(Reuters) - South African Dylan Frittelli secured the final spot in the British Open field when he won the John Deere Classic by two strokes in Silvis, Illinois, on Sunday.
Frittelli clinched his first PGA Tour victory in style with a seven-birdie, seven-under-par 64 at TPC Deere Run, after starting the day two strokes off the pace.
He finished at 21-under 263, while American Russell Henley shot a sizzling 61 to vault into second place on 19 under.
Frittelli quickly set his sights on the British Open that starts at Royal Portrush on Thursday.
“Hopefully jump on that (charter) flight tonight and head over to the Open,” the bespectacled 29-year-old told CBS television.
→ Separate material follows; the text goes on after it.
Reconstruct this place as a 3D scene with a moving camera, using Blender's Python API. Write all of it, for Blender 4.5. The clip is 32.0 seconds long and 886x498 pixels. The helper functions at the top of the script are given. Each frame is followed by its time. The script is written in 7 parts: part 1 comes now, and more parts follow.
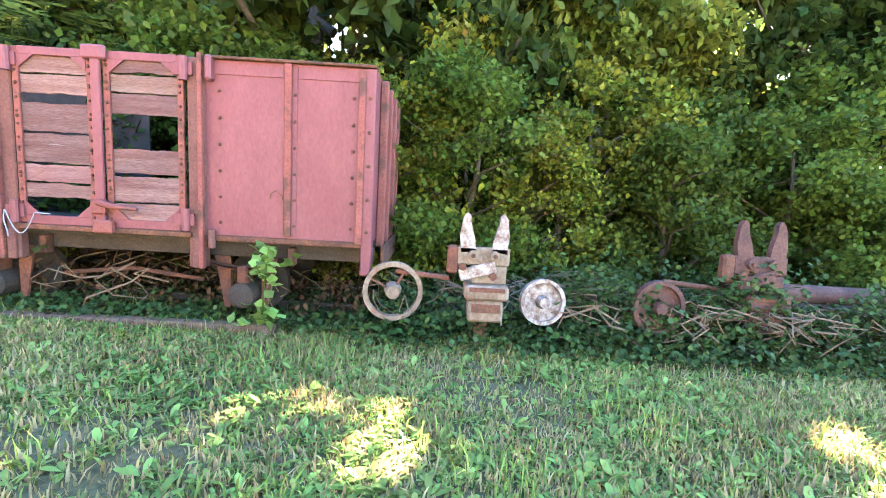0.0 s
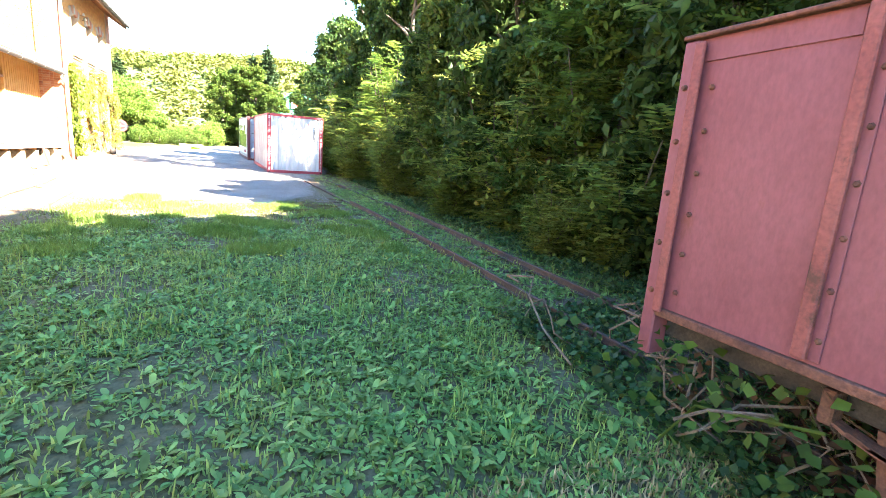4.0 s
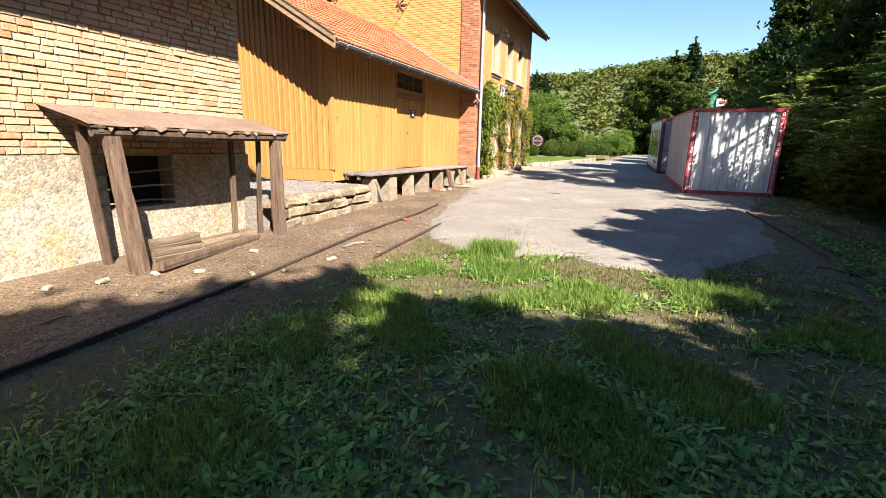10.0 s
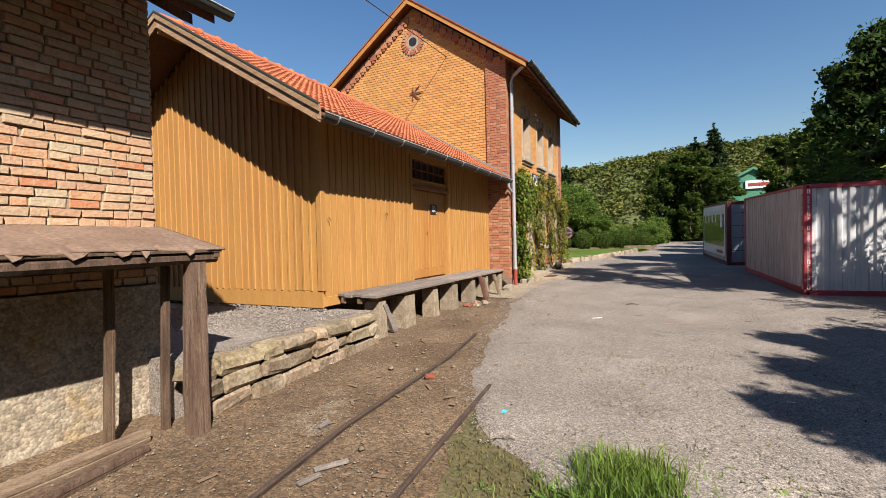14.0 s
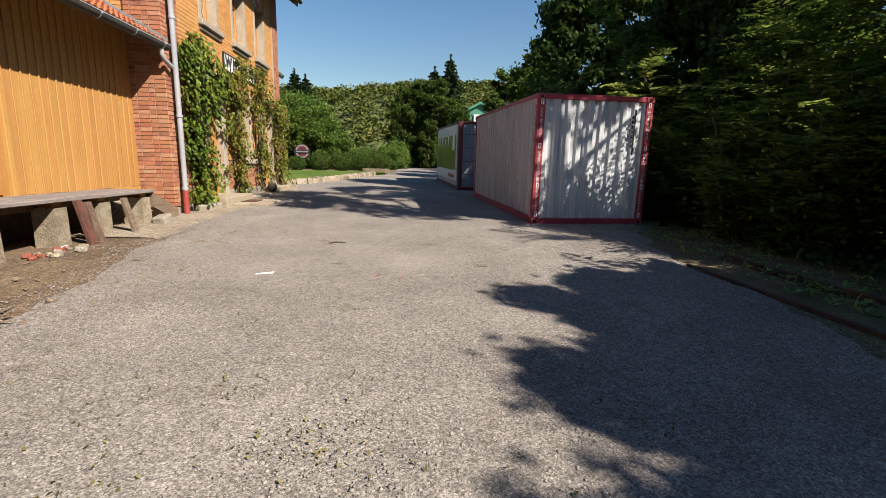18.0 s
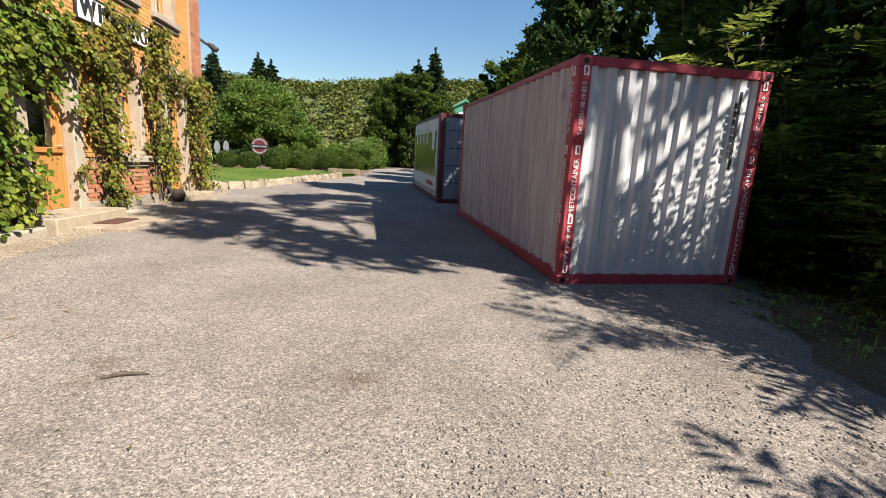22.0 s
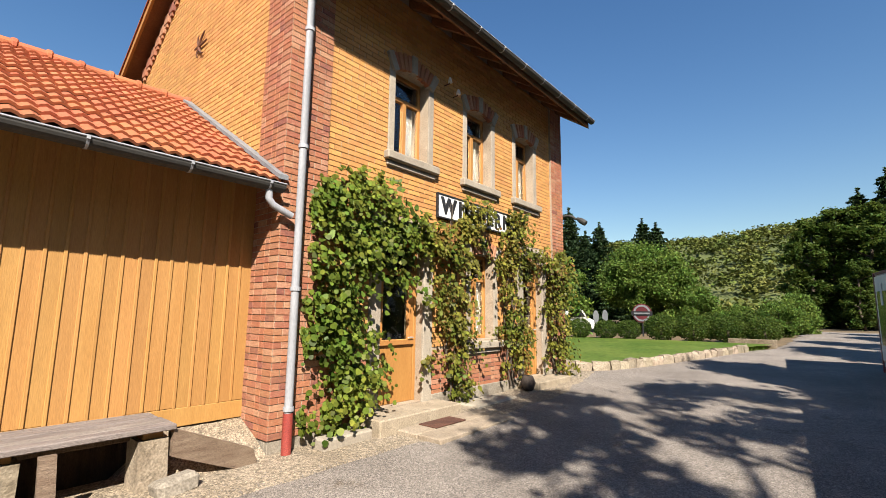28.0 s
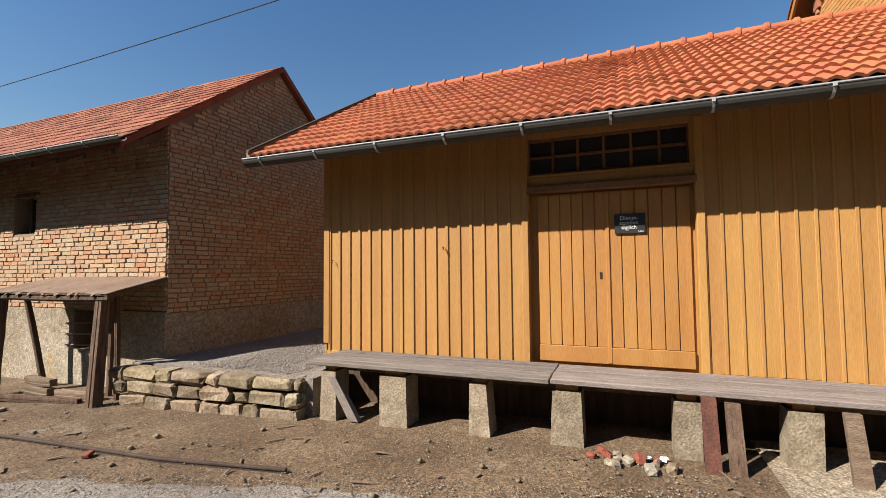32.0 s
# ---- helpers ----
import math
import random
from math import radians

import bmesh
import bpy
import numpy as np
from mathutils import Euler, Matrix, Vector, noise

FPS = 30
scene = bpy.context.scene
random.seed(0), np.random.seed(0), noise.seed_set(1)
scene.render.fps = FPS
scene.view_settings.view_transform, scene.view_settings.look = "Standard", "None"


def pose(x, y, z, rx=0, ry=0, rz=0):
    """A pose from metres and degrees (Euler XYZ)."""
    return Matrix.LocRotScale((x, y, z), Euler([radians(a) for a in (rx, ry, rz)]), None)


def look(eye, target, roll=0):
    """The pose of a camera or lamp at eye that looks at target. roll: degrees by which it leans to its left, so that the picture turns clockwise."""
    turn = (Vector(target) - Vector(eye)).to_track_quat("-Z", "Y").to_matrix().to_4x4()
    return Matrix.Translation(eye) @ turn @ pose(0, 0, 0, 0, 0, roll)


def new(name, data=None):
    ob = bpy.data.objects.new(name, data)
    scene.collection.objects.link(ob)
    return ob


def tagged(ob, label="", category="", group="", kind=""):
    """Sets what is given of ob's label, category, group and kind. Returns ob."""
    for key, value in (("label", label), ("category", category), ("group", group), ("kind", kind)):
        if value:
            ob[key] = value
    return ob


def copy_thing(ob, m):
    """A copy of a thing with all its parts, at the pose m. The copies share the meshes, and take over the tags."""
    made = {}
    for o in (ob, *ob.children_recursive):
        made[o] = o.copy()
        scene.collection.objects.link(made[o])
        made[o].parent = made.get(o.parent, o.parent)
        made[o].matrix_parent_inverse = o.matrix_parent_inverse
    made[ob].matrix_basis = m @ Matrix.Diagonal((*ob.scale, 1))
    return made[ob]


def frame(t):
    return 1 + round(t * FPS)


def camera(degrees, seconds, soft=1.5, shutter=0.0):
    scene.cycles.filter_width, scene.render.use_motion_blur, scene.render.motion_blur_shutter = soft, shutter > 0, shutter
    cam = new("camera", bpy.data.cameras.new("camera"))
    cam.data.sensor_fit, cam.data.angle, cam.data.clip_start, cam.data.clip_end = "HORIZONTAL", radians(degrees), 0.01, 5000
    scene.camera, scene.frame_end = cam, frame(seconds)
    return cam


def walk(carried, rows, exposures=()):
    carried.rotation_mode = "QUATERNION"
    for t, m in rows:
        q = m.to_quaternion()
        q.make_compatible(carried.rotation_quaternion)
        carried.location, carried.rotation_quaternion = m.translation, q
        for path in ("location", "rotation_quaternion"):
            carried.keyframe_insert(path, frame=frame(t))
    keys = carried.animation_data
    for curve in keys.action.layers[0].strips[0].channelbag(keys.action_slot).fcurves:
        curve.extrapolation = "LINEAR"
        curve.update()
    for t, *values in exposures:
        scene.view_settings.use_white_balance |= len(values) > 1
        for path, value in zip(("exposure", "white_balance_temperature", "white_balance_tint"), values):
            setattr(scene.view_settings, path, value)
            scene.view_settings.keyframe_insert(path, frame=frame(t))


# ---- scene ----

“Hopefully I can be calm by the time I get there but I’m sure it’s going to be a fun flight.”
Johannesburg-born Frittelli attended the University of Texas in Austin before turning pro in 2012.
He won twice on the European Tour in 2017 but this is his first full season on the PGA Tour.
Frittelli started the week ranked 153rd on the tour’s points ranking, more concerned with improving his position than winning. Now he has a two-year exemption.
“It’s an amazing feeling to know I have some job security,” he said. “Perspective is going to change big time. It sets me up to be a little more specific (with my schedule).”
Wearing all white clothing on Sunday, in contrast to the traditional black outfit compatriot Gary Player donned throughout his storied career, Frittelli got a great start with birdies at the first three holes and never looked back.
While he eventually won with a degree of comfort, for a while it looked as though Henley had a chance to secure what would have been a stunning victory.
The American teed off trailing overnight leaders Andrew Landry and Cameron Tringale by seven shots, and made 10 birdies to set a target for the rest.
Only Frittelli was up to the challenge.
Landry (69) birdied the final hole for third place on 18-under, while Tringale (73) was never a factor, plunging down the leaderboard to equal 16th.